**Instructions for the task**
Identify the lines holding "parts" and copy them.

━━ Entries shown ━━

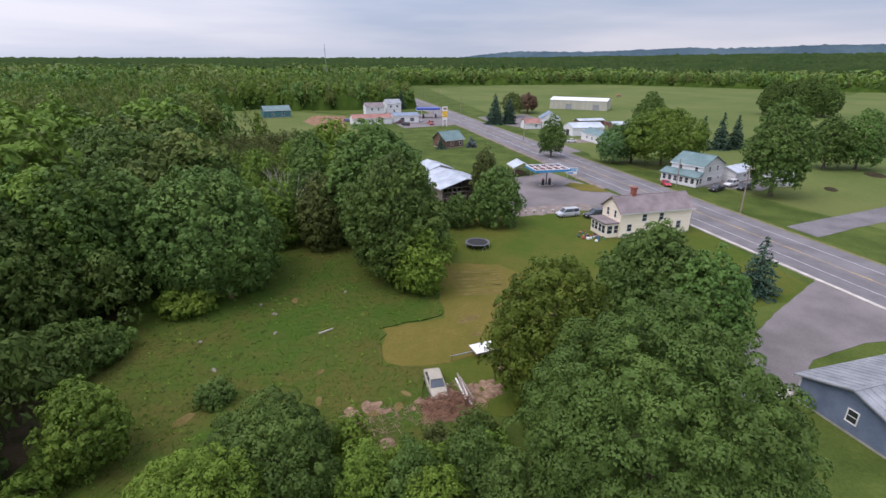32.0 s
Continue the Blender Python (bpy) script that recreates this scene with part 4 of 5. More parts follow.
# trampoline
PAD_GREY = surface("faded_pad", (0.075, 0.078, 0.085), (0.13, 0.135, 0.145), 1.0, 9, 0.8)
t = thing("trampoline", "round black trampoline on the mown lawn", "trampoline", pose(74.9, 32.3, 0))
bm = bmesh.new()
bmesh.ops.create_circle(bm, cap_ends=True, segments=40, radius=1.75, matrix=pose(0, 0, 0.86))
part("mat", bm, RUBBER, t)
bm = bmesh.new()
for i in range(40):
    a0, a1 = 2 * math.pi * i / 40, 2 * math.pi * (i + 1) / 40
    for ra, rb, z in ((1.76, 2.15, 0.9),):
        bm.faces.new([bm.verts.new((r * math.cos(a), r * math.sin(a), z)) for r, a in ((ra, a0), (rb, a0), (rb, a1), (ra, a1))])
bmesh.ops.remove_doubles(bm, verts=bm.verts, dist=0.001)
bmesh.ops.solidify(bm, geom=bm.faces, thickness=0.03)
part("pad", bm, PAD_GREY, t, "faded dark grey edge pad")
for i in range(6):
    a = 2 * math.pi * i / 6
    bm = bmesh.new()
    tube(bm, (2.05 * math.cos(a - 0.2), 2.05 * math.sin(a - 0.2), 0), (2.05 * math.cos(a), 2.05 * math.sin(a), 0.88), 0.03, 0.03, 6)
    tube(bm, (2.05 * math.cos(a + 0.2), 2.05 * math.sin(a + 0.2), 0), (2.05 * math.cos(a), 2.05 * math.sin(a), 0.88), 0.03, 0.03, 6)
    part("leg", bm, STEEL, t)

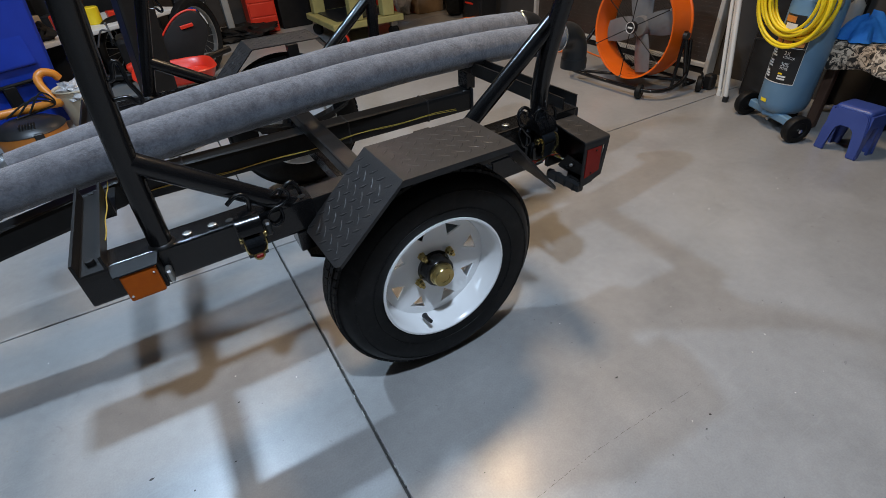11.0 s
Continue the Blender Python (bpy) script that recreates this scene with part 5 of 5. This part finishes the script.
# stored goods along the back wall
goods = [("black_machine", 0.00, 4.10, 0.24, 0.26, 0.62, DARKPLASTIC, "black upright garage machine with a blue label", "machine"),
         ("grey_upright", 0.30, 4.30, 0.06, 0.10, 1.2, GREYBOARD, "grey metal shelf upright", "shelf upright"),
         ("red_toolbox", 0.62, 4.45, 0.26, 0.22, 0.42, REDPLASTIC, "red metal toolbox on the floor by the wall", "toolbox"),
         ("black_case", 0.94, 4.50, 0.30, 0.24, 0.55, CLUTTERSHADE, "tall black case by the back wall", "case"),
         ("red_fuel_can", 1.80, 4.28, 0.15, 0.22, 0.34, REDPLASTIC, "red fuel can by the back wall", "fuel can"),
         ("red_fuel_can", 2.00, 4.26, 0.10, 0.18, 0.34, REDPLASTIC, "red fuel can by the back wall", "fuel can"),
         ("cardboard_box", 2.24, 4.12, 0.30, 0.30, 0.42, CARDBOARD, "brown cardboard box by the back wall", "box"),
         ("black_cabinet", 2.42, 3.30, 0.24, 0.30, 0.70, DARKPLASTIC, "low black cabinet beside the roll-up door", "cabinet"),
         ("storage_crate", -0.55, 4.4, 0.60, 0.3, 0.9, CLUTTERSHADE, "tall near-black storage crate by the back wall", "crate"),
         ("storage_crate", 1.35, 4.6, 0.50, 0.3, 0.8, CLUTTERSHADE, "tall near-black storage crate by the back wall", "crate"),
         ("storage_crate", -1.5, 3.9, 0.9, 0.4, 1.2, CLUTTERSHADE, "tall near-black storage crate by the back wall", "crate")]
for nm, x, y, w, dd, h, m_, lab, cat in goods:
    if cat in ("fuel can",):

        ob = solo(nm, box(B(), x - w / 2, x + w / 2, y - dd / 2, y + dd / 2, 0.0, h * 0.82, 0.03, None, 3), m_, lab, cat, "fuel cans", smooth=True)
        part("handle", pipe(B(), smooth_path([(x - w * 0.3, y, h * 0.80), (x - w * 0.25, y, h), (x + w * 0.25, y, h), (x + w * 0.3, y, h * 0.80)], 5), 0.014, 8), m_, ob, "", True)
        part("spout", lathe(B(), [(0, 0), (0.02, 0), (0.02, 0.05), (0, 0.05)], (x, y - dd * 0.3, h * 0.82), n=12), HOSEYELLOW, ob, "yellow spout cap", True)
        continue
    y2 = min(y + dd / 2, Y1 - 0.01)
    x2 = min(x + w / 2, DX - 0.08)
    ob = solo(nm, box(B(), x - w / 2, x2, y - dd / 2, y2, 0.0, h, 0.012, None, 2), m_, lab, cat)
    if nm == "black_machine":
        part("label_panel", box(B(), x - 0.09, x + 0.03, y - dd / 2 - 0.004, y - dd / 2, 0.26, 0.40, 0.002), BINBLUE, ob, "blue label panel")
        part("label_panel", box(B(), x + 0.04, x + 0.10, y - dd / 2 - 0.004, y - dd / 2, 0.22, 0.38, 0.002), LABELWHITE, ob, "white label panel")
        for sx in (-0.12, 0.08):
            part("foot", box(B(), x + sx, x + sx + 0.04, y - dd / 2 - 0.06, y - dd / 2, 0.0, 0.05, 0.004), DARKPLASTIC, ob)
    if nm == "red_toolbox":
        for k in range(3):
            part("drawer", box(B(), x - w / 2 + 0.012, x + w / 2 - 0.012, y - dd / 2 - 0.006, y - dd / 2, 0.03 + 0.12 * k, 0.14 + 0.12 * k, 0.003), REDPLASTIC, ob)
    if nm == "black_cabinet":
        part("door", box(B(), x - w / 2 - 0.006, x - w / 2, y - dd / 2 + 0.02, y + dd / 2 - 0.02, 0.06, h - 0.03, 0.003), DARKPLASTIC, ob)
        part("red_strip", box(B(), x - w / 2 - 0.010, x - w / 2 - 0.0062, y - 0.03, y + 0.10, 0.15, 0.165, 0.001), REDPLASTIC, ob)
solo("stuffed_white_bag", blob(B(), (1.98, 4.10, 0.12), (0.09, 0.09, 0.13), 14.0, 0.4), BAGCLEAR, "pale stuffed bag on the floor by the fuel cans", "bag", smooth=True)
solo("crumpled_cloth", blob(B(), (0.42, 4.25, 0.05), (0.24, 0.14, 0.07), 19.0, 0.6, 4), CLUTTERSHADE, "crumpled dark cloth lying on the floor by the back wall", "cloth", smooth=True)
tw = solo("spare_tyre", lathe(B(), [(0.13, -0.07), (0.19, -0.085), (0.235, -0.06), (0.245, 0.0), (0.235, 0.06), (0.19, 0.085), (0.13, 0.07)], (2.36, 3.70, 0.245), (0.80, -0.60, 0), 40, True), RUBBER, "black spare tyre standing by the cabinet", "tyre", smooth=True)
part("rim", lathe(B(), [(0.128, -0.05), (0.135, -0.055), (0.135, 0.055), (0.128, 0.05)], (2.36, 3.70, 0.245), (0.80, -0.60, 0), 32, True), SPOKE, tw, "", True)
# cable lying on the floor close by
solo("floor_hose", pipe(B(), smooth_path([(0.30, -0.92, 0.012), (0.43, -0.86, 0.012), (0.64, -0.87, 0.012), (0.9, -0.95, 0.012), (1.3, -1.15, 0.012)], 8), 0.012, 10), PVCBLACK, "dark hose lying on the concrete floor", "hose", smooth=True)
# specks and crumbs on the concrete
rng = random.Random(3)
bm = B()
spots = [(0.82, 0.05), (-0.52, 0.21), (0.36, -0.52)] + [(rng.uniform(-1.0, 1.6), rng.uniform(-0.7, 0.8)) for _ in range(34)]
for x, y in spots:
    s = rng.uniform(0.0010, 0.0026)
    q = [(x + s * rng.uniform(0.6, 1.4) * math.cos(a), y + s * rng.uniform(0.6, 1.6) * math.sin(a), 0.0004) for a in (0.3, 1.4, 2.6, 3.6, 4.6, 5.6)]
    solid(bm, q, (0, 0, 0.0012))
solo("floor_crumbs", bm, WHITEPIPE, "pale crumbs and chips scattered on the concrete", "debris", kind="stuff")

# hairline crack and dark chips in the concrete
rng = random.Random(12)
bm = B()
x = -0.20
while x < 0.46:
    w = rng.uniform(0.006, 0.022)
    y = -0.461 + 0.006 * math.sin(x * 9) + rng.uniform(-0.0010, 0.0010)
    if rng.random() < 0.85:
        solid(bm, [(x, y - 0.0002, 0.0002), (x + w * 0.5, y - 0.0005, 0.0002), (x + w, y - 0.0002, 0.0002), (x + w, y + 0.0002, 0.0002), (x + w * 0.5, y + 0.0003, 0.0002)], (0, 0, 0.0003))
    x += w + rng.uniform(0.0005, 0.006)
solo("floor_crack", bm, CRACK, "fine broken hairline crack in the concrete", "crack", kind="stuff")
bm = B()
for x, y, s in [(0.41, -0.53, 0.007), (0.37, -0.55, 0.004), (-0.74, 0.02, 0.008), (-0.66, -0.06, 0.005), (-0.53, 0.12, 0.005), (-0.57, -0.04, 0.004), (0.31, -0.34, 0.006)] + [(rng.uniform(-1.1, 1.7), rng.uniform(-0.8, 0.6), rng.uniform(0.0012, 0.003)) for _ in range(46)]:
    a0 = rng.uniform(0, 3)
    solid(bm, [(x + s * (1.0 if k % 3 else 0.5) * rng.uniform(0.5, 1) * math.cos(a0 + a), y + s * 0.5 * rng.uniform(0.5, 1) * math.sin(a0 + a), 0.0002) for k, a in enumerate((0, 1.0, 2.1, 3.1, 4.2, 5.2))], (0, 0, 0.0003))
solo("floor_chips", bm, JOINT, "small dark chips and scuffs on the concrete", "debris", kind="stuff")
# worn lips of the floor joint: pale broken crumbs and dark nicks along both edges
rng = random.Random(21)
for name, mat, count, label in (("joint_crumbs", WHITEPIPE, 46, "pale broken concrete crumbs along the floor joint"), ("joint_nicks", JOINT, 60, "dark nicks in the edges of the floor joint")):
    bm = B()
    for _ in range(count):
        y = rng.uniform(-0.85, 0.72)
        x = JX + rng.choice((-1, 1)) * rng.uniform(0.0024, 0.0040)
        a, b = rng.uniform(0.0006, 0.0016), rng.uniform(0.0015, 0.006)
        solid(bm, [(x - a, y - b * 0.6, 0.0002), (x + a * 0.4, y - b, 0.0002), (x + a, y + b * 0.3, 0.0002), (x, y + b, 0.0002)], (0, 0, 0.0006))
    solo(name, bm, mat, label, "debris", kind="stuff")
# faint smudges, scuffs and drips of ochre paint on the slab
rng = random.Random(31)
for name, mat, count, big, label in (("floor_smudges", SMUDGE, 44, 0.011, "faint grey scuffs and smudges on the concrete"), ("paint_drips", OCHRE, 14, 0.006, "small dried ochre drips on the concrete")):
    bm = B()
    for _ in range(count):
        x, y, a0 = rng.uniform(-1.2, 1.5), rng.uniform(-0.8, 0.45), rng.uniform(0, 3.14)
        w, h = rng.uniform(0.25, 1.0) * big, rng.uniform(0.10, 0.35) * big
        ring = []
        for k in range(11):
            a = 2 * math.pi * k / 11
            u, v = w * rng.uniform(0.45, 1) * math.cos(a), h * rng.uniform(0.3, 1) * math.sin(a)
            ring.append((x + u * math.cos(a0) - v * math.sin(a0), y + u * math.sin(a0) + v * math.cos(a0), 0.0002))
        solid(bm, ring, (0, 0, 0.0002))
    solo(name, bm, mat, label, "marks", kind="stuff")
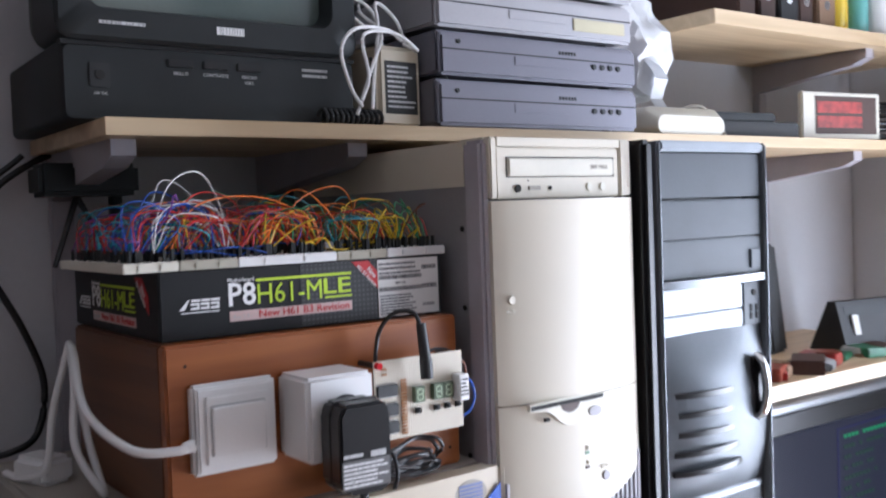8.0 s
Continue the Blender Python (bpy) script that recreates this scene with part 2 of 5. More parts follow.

━━━

**In response**
Continue the Blender Python (bpy) script that recreates this scene with part 4 of 5. More parts follow.
Continue the Blender Python (bpy) script that recreates this scene with part 2 of 5. More parts follow.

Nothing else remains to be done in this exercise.